The story plays out as a series of significant moments that give a glimpse of the man behind the music; while Marley’s turbulent childhood and abandonment by his white father are breezed past in favour of timekeeping, the impact is not forgotten. Child Marley, played by Maxwell Cole, returns throughout the show, singing to his adult self as his life gets more difficult and he plays out the mistakes of his past. 

But it’s adult Bob – a superb Arinzé Kene – who guides us through the brunt of the show. There were a million moments Hall and Dyer could have focused on but the ones they pick feel vastly significant; Marley’s early collaborators, Peter Tosh (Natey Jones) and Bunny Livingston (Jacade Simpson), raising pointed and legitimate objections about the way their music was being used to line the pockets of white producers, his future wife, Rita (a transcendent Gabrielle Brooks), telling mixed-race, light-skinned Marley that he “isn’t Black”, and Marley’s growing misogyny and hypocrisy as he enters relationships with a series of women but strikes the long-suffering Rita when she refuses to break of an entanglement of her own. 

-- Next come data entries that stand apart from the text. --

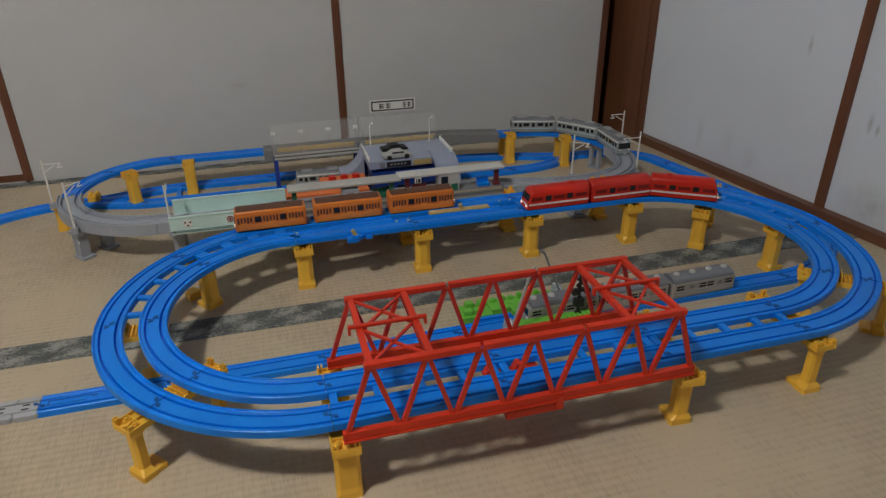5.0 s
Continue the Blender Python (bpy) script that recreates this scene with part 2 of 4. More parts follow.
# side paper: paler, bluer base colour carries the cooler light there; smudges are marks
PAPERRIGHT = paper("door_paper_right_cool_light", (0.72, 0.785, 0.87), (((1.122, 0.320, 0.350), (0.05, 0.007, 0.026), 0.8), ((1.148, 0.146, 0.225), (0.05, 0.008, 0.026), 0.85), ((1.150, 0.128, 0.214), (0.05, 0.006, 0.016), 0.8),
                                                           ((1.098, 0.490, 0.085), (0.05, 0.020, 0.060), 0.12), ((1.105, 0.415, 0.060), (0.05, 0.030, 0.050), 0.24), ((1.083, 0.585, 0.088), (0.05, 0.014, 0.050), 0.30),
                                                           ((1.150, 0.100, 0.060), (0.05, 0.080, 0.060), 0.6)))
# walls out of view, coloured extra dark to hold down bounced fill light
PLASTER = paper("room_plaster_low_bounce", (0.075, 0.064, 0.052))
FRAME = wood("door_frame_wood", (0.10, 0.035, 0.016), (0.20, 0.075, 0.035))
SILL = wood("sill_wood", (0.10, 0.04, 0.02), (0.20, 0.085, 0.042), axis="Y")
SILLX = wood("sill_wood_x", (0.10, 0.04, 0.02), (0.20, 0.085, 0.042), axis="X")
# boards of the unseen ceiling, kept dark so less light bounces into the shadows
CEILING = wood("ceiling_boards", (0.07, 0.045, 0.025), (0.12, 0.08, 0.045), axis="X")


# ---- mesh helpers ----
def box(bm, x0, x1, y0, y1, z0, z1, bevel=0.0, m=None):
    vs = bmesh.ops.create_cube(bm, size=1.0)["verts"]
    for v in vs:
        v.co = Vector((x0 + (v.co.x + 0.5) * (x1 - x0), y0 + (v.co.y + 0.5) * (y1 - y0), z0 + (v.co.z + 0.5) * (z1 - z0)))
    if bevel:
        es = list({e for v in vs for e in v.link_edges})
        r = bmesh.ops.bevel(bm, geom=es, offset=bevel, segments=2, profile=0.6, affect="EDGES")
        vs = list({v for f in r["faces"] for v in f.verts} | {v for v in vs if v.is_valid})
    if m is not None:
        bmesh.ops.transform(bm, matrix=m, verts=vs)
    return vs


def rod(bm, a, b, r0, r1=None, seg=10):
    a, b = Vector(a), Vector(b)
    d = b - a
    m = Matrix.Translation((a + b) / 2) @ d.to_track_quat("Z", "Y").to_matrix().to_4x4()
    return bmesh.ops.create_cone(bm, cap_ends=True, segments=seg, radius1=r0, radius2=r0 if r1 is None else r1, depth=d.length, matrix=m)["verts"]


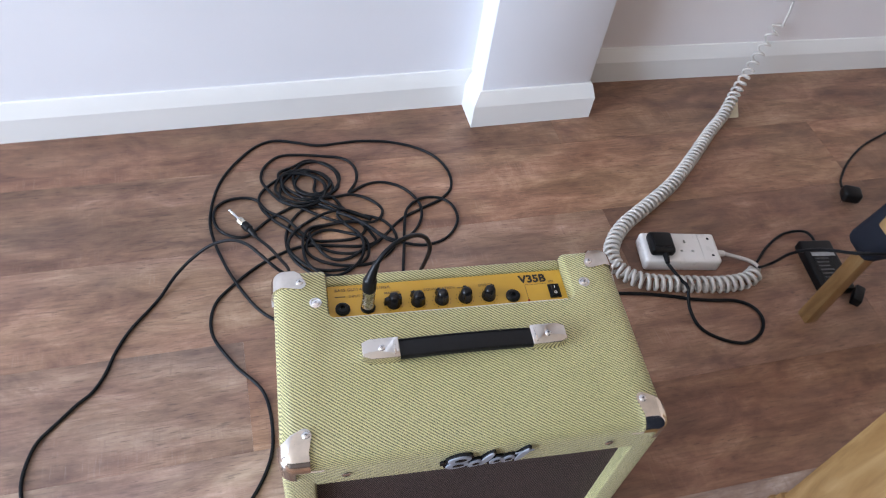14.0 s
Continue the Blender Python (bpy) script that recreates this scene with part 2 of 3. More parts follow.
PLANK = plank_material()
FLOOR_BASE = plain("floor_joint", (0.12, 0.07, 0.05), 0.7)

# ---- mesh tools ----
ORIGIN = {}


def thing(name, x, y, z=0.0, label="", category="", group="", kind=""):
    ob = new(name)
    ob.empty_display_size = 0.05
    ob.location = (x, y, z)
    ORIGIN[ob] = Vector((x, y, z))
    return tagged(ob, label, category, group, kind)


def part(name, bm, mats, parent=None, label="", smooth=35):
    """Links a bmesh given in world places as one mesh object under parent."""
    co = [v.co for v in bm.verts]
    lo = Vector([min(c[i] for c in co) for i in range(3)])
    hi = Vector([max(c[i] for c in co) for i in range(3)])
    mid = (lo + hi) / 2
    if parent is None:
        mid.z = lo.z
    bmesh.ops.translate(bm, verts=bm.verts, vec=-mid)
    mesh = bpy.data.meshes.new(name)
    if smooth:
        for f in bm.faces:
            f.smooth = True
        for e in bm.edges:
            if len(e.link_faces) == 2 and e.calc_face_angle(0) > radians(smooth):
                e.smooth = False
    bm.to_mesh(mesh)
    bm.free()
    for m in mats if isinstance(mats, (list, tuple)) else [mats]:
        mesh.materials.append(m)
    ob = new(name, mesh)
    ob.location = mid
    ORIGIN[ob] = mid
    if parent is not None:
        ob.parent = parent
        ob.matrix_parent_inverse = Matrix.Translation(-ORIGIN[parent])
    return tagged(ob, label)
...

Included too is the fraught political backdrop of 1970s Jamaica that Marley could not help but become central to; the bloody political struggle between Edward Seaga and Michael Manley is not ignored. Neither is the post-colonial hangover that left, as one character puts it, “Black men killing each other for two white men”. But don’t think Get Up, Stand Up! reverts to binary racial commentary. There is nuance to its messages and a layered understanding of wider racial politics, as well as the fact that individual people – like Marley himself – are not simply saints because of their contribution to liberation movements. 

And on top of this, of course, is the music. Dyer and Hall could be forgiven for simply chucking in a few Marley songs and calling it a day, such is the power of his musical legacy. But the musical arrangements are what elevate this show from ‘great’ to ‘electrifying’. From the goosebump-inducing harmonies of the early iterations of The Wailers, to Gabrielle Brook’s heartbroken tour-de-force performance of ‘No Woman, No Cry’, the Marley songs selected all have reason to be here. Some favourites, like ‘Jamming’ are delivered by Kene as Marley in concert mode, with the audience as stand-ins for the real attendees of his gigs. 

Other tracks advance the plot, like a beautifully layered ‘Waiting in Vain’, turned into a tearful lament by Marley’s fed up mistress, played by Shanay Holmes (making up for a hit-and-miss Jamaican accent). And when Kene pauses to outline the history of slavery in Jamaica before sliding into a tear-inducing rendition of ‘Redemption Song’, it’s a moment that, in the wrong hands, could have hit an off beat. Instead, it’s immensely powerful – and will remain so if audiences continue to be as diverse as the night I was fortunate enough to attend, which saw a soft chorus of voices rise alongside Kene’s. 

This is a show filled with panache, patois and purpose. Grab tickets now.